19. Mitigating greenhouse gas emissions through replacement of chemical fertilizer with organic manure in a temperate farmland

• Authors:
  • Feng, S. F.
  • Zheng, Y. H.
  • Li, X.
  • Li, J.
  • Liu, H. T.
  • Jiang, G. M.
• Source: SCIENCE BULLETIN
• Volume: 60
• Issue: 6
• Year: 2015
• Summary: Burning crop residues and excessive use of chemical fertilizers results in an enormous waste of biological resources, which further weakens the potential capacity of the agro-ecosystem as a carbon sink. To explore the potential of farmlands acting as a carbon sink without yield losses, we conducted an experiment on a temperate eco-farm in eastern rural China. Crop residues were applied to cattle feed, and the composted cattle manure was returned to cropland with a winter wheat and maize rotation. Four different proportions of fertilizers were designed: 100 % cattle manure, 100 % mineral nitrogen, 75 % cattle manure plus 25 % mineral nitrogen, and 50 % cattle manure plus 50 % mineral nitrogen. Crop yield and greenhouse gas (GHG) emissions were carefully calculated according to the Intergovernmental Panel on Climate Change (IPCC) Guidelines for National Greenhouse Gas Inventories 2006. Our results showed that replacing chemical fertilizer with organic manure significantly decreased the emission of GHGs. Yields of wheat and corn also increased as the soil fertility was improved by the application of cattle manure. Totally replacing chemical fertilizer with organic manure decreased GHG emissions, which reversed the agriculture ecosystem from a carbon source (+2.7 t CO2-eq. hm(-2) year(-1)) to a carbon sink (-8.8 t CO2-eq. hm(-2) year(-1)). Our findings provide useful insights for improving agricultural ecosystems under global change scenarios.

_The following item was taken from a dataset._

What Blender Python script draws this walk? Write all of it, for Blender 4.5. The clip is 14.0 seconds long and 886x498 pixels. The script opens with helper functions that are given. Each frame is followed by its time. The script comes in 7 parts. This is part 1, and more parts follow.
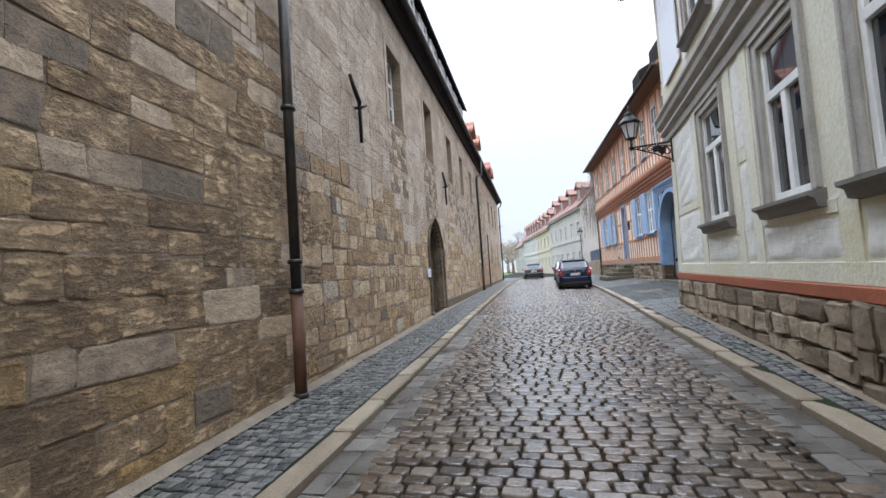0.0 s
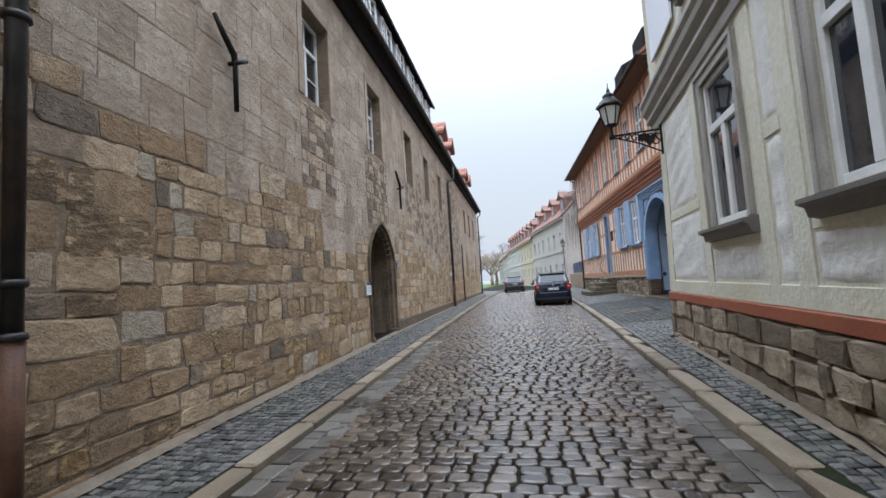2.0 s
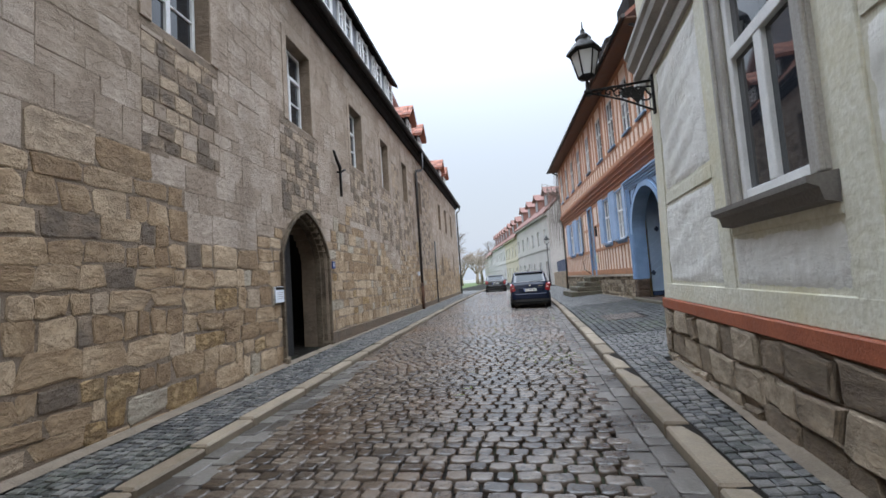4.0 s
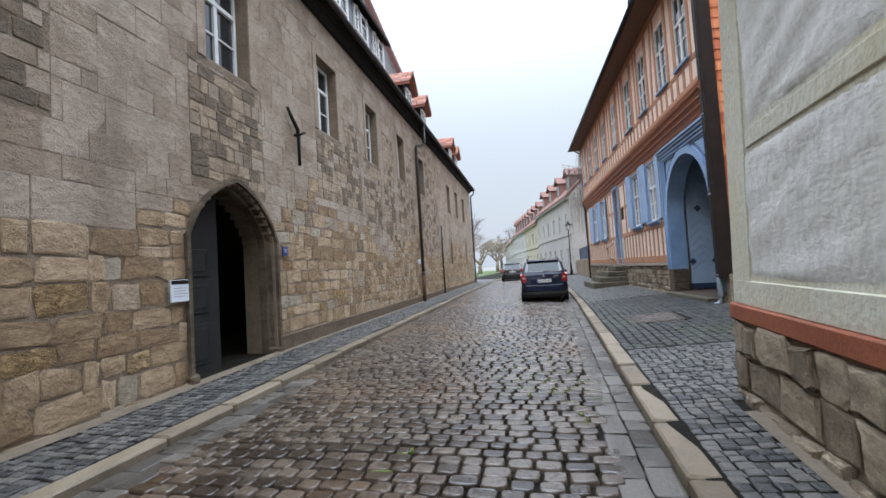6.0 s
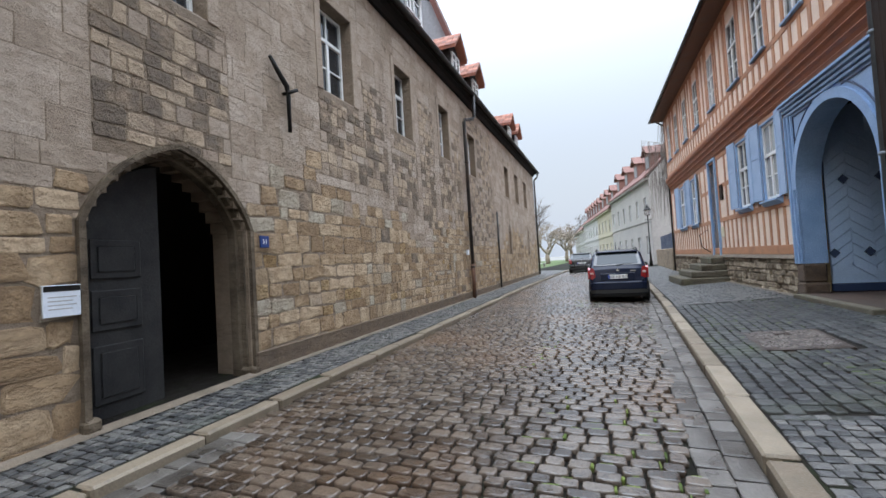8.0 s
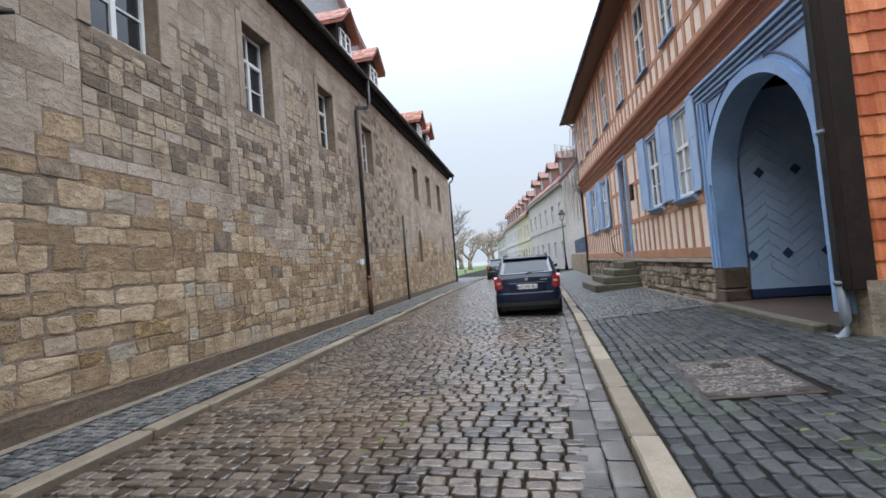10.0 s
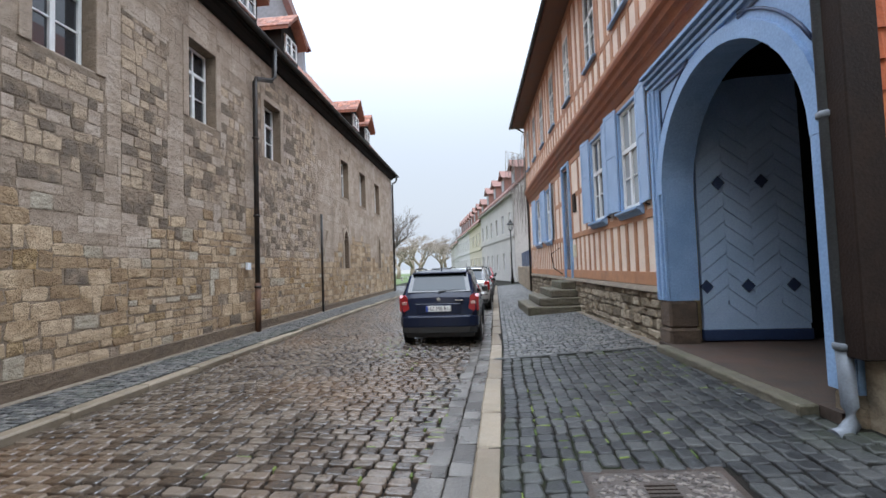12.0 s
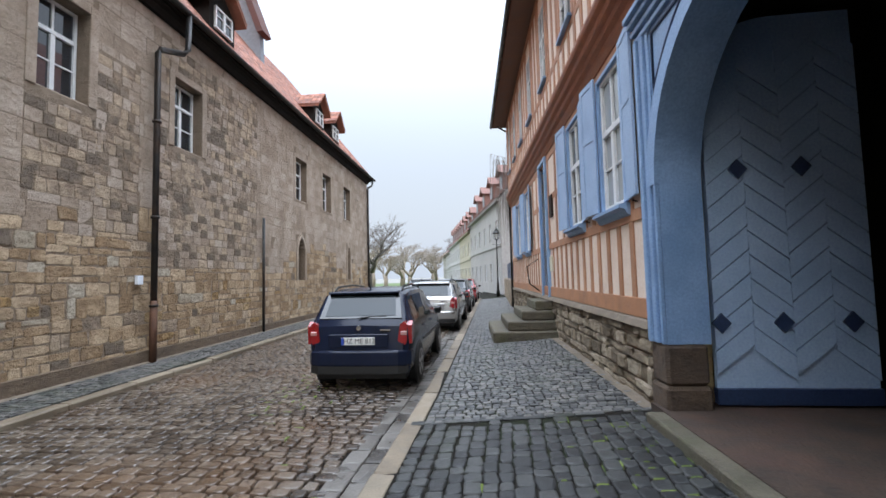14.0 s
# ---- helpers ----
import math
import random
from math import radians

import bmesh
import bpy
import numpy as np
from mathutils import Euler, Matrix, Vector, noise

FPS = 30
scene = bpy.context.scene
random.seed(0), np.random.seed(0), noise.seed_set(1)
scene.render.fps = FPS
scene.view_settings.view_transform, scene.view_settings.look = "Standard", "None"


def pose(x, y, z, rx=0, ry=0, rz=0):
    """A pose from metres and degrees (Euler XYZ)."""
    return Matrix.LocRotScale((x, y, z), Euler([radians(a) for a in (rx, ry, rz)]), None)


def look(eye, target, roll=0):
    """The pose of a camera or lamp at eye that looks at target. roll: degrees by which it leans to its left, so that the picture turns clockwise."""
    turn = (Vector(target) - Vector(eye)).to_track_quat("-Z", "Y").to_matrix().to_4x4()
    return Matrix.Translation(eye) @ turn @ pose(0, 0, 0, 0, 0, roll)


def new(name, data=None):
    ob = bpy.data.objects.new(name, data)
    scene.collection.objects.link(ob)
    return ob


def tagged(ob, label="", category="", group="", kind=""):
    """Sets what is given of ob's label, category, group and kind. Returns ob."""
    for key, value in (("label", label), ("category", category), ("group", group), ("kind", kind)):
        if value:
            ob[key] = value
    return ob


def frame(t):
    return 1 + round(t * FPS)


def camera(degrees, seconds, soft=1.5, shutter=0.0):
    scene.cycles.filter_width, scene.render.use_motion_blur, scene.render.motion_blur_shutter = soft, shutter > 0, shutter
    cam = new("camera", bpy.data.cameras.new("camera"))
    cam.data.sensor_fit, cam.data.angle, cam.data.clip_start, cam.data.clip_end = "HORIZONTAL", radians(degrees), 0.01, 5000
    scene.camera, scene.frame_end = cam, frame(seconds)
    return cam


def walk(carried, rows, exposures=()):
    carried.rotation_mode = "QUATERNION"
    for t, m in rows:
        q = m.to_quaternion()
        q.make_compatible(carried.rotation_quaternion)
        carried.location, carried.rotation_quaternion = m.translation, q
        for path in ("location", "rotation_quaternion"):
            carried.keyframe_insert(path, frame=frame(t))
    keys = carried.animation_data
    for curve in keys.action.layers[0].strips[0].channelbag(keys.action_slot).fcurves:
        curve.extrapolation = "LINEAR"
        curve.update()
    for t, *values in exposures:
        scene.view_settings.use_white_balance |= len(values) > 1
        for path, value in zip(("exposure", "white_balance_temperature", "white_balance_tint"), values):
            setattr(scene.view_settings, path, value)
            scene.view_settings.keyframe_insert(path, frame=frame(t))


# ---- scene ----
cam = camera(91.3, 14.0, soft=1.6)
METRES, EYE, TILT, LEAN, TURN = 16.7, 1.5, 0.0, 0.0, 13.0
ROWS = [
    (0.0, 0.0, 0.0, 0.0, 0.21, 3.21, 3.79),
    (0.5, 0.0147, 0.0317, -0.0011, 0.72, 3.65, 3.68),
    (1.0, 0.0312, 0.0644, 0.0012, -0.9, 3.95, 3.8),
    (1.5, 0.0476, 0.0947, 0.0026, -1.14, 4.46, 3.87),
    (2.0, 0.0606, 0.1295, 0.0044, -1.52, 4.57, 3.6),
    (2.5, 0.0767, 0.1614, 0.0041, -2.14, 4.63, 3.82),
    (3.0, 0.0918, 0.1924, 0.0034, -2.5, 4.43, 3.65),
    (3.5, 0.1079, 0.2238, 0.0055, -2.99, 4.38, 3.83),
    (6.0, 0.1789, 0.3892, 0.0069, 0.02, 2.78, 3.59),
    (6.5, 0.1879, 0.423, 0.008, 8.32, 2.12, 3.49),
    (7.0, 0.1951, 0.4586, 0.01, 9.97, 1.61, 3.25),
    (9.5, 0.2468, 0.6261, 0.0124, 2.35, 2.48, 4.62),
    (10.0, 0.2609, 0.6579, 0.0132, -0.54, 2.1, 4.82),
    (10.5, 0.2759, 0.6893, 0.0121, -1.29, 1.72, 4.12),
    (11.0, 0.2946, 0.721, 0.0149, -5.12, 1.79, 3.7),
    (11.5, 0.318, 0.7492, 0.0184, -5.82, 2.26, 3.76),
    (12.0, 0.3385, 0.7803, 0.0189, -6.14, 2.52, 1.95),
    (12.5, 0.3615, 0.8095, 0.0204, -6.26, 2.66, 2.3),
    (13.0, 0.3816, 0.8383, 0.0214, -6.36, 2.95, 1.29),
    (13.5, 0.3993, 0.8691, 0.0237, -6.39, 3.87, 1.39),
    (14.0, 0.4184, 0.8989, 0.0258, -6.53, 3.71, 1.44),
]
walk(cam, [(t, pose(0, 0, EYE, TILT, LEAN, TURN) @ pose(METRES * x, METRES * y, METRES * z, 90 + pitch, roll, yaw)) for t, x, y, z, yaw, pitch, roll in ROWS],
     exposures=[(0.0, 0.55), (1.0, 0.27), (2.5, 0.19), (6.0, 0.16), (10.0, 0.20), (14.0, 0.23)])

# ---- light: an overcast winter sky ----
world = bpy.data.worlds.new("overcast")
scene.world = world
world.use_nodes = True
wn, wl = world.node_tree.nodes, world.node_tree.links
wn.clear()
sky = wn.new("ShaderNodeTexSky")
sky.sky_type, sky.sun_disc = "NISHITA", False
sky.sun_elevation, sky.sun_rotation = radians(32), radians(200)
sky.air_density, sky.dust_density = 2.0, 6.0
sky_bg, cloud_bg = wn.new("ShaderNodeBackground"), wn.new("ShaderNodeBackground")
sky_bg.inputs["Strength"].default_value = 0.02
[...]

20. Long-term effects of combined application of chemical nitrogen with organic materials on crop yields, soil organic carbon and total nitrogen in fluvo-aquic soil

• Authors:
  • Ren, S.
  • Gao, W.
  • Yang, J.
• Source: SOIL & TILLAGE RESEARCH
• Volume: 151
• Year: 2015
• Summary: Integrating fertilizer nitrogen with organic materials was an important management strategy for sustainable agriculture production systems in most soils low in organic matter. A 33-year-old experiment with various fertilizations in a double cropping system rotated with winter wheat (Triticum aestivum L) and maize (Zea mays L) on a fluvo-aquic soil in Tianjin was evaluated. The six treatments used were control, N, NPK, NM, NS and NGM, representing various combinations of N, P, K, organic manure (M), straw (S) and green manure (GM) fertilizer applications. The specific objective of this study was to evaluate the long-term effects of combined use of organic materials and chemical fertilizer nitrogen on crop yields, soil organic carbon (SOC) and soil total nitrogen (TN).As a result, wheat and maize yields in the plot under the N treatment decreased with time, whereas the yields increased in the plot under NM treatment for both crops. The yields in NS and NGM treatments maintained a stable and higher level. Generally, both wheat and maize yields were significantly higher in NM and NPK than those in other treatments. The SOC and TN contents with all treatments showed an increasing trend with time. Compared with the N treatment, the average SOC and TN contents were 38.0 and 17.3%, 14.2 and 6.7%, and 12.9 and 6.1% larger, respectively, for NM, NPK, and NS. In addition, the SOC contents with the five treatments (N, NGM, NS, NPK and NM) increased by 25.5, 33.1, 42.1, 69.7 and 145.6%, respectively, by 2012; for TN they increased by 6.6, 17.8, 23.2, 35.5 and 57.5.5%, respectively, above the values obtained in 1979. TN contents were significantly correlated with SOC at each treatment (P<. 0.01). Soil C/N ratios were generally around 9 to 14 during cultivate time. The average soil C/N ratio in NM was significantly higher than those in other treatments, and the soil C/N ratios among the other four treatments were not significantly different.Overall, the results suggest that organic manure along with chemical N must be used to sustain the productivity and promote C and N sequestration of wheat-maize system in the fluvo-aquic soils of the Tianjin areas.